Nine in the third place means:
Darkening of the light during the hunt in the south.
Their great leader is captured.
One must not expect perseverance too soon.

It seems as if chance were at work. While the strong, loyal man is striving eagerly and in good faith to create order, he meets the ringleader of the disorder, as if by accident, and seizes him. Thus victory is achieved. But in abolishing abuses one must not be too hasty. This would turn out badly because the abuses have been in existence so long.

Six in the fourth place means;
He penetrates the left side of the belly.
one gets at the very heart of the darkening of the light,
And leaves gate and courtyard.

We find ourselves close to the commander of darkness and so discover his most secret thoughts. In this way we realize that there is no longer any hope of improvement, and thus we are enabled to leave the scene of disaster before the storm breaks.

Six in the fifth place means:
Darkening of the light as with Prince Chi.
Perseverance furthers.

Prince Chi lived at the court of the evil tyrant Chou Hsin, who, although not mentioned by name, furnishes the historical example on which the whole situation is based. Prince Chi was a relative of the tyrant and could not withdraw from court; therefore he concealed his true sentiments and feigned insanity.
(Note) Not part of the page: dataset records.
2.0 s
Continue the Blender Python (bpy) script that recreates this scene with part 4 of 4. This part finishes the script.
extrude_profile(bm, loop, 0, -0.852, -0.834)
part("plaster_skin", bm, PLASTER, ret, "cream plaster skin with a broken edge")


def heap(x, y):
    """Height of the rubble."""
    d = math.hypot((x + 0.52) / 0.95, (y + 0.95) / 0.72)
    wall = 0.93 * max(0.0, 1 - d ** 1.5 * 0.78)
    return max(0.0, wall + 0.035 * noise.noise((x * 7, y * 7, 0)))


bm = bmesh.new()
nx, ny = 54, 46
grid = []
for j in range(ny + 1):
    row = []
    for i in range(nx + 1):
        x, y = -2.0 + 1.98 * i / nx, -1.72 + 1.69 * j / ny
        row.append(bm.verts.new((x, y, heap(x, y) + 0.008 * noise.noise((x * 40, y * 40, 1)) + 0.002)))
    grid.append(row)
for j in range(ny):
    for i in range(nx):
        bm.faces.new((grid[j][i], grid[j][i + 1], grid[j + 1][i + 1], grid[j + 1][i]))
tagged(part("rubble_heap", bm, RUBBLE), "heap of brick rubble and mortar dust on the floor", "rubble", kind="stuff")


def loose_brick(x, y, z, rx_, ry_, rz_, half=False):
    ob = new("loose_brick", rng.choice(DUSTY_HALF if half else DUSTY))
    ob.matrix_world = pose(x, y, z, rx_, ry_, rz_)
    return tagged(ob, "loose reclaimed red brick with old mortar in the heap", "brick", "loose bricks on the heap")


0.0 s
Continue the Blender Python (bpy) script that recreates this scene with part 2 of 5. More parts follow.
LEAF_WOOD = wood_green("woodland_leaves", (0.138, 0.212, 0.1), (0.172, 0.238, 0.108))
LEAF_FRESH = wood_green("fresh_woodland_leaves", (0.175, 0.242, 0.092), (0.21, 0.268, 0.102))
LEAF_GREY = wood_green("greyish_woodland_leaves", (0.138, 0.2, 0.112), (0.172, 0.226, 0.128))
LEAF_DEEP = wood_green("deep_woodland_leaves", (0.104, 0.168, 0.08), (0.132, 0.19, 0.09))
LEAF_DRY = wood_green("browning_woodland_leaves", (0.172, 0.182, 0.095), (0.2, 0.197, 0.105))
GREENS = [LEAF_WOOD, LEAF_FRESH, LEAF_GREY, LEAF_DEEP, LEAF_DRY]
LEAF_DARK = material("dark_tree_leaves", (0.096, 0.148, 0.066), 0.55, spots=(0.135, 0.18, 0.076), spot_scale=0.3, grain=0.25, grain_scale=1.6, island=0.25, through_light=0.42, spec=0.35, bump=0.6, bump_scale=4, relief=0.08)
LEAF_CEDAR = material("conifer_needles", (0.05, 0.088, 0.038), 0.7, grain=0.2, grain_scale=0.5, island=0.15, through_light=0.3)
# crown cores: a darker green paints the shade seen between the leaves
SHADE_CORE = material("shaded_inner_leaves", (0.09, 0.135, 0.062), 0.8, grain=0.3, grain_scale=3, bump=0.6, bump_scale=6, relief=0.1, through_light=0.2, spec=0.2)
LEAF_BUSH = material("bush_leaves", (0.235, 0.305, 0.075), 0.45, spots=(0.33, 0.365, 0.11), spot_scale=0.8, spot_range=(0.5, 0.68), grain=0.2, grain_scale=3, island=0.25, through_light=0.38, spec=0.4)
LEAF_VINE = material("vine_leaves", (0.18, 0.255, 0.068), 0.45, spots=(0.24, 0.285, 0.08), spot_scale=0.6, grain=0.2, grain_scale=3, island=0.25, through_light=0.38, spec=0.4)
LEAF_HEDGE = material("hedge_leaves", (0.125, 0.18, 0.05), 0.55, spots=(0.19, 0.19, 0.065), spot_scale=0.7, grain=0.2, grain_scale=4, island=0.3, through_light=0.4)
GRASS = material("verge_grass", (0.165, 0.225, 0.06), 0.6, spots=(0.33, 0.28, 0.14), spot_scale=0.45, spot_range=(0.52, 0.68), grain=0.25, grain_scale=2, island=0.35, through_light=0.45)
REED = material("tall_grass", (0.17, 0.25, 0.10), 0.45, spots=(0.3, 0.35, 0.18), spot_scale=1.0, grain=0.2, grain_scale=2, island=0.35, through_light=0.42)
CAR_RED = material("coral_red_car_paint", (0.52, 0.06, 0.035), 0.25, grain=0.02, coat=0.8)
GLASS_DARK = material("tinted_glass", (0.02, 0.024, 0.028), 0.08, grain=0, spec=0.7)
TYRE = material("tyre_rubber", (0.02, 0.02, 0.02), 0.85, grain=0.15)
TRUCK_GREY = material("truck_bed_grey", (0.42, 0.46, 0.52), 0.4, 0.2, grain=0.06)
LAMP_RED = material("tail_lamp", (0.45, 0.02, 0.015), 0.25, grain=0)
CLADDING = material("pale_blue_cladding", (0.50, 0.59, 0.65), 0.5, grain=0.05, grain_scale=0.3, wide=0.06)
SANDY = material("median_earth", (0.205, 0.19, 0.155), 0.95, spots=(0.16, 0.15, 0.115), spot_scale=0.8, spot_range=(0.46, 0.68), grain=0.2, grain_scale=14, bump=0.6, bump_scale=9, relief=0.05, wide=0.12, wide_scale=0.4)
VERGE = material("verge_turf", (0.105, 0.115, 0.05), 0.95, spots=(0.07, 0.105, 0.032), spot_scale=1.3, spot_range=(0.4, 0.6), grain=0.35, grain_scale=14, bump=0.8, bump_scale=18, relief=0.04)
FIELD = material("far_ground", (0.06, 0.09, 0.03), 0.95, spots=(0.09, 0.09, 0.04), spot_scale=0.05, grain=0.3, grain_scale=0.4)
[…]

Although he was held a slave, he did not allow external misery to deflect him from his convictions.

This provides a teaching for those who cannot leave their posts in times of darkness. In order to escape danger, they need invincible perseverance of spirit and redoubled caution in their dealings with the world.

Six at the top means:
Not light but darkness.
First he climbed up to heaven,
Then he plunged into the depths of the earth.

Here the climax of the darkening is reached. The dark power at first held so high a place that it could wound all who were on the side of good and of the light. But in the end it perishes of its own darkness, for evil must itself fall at the very moment when it has wholly overcome the good, and thus consumed the energy to which it owed its duration.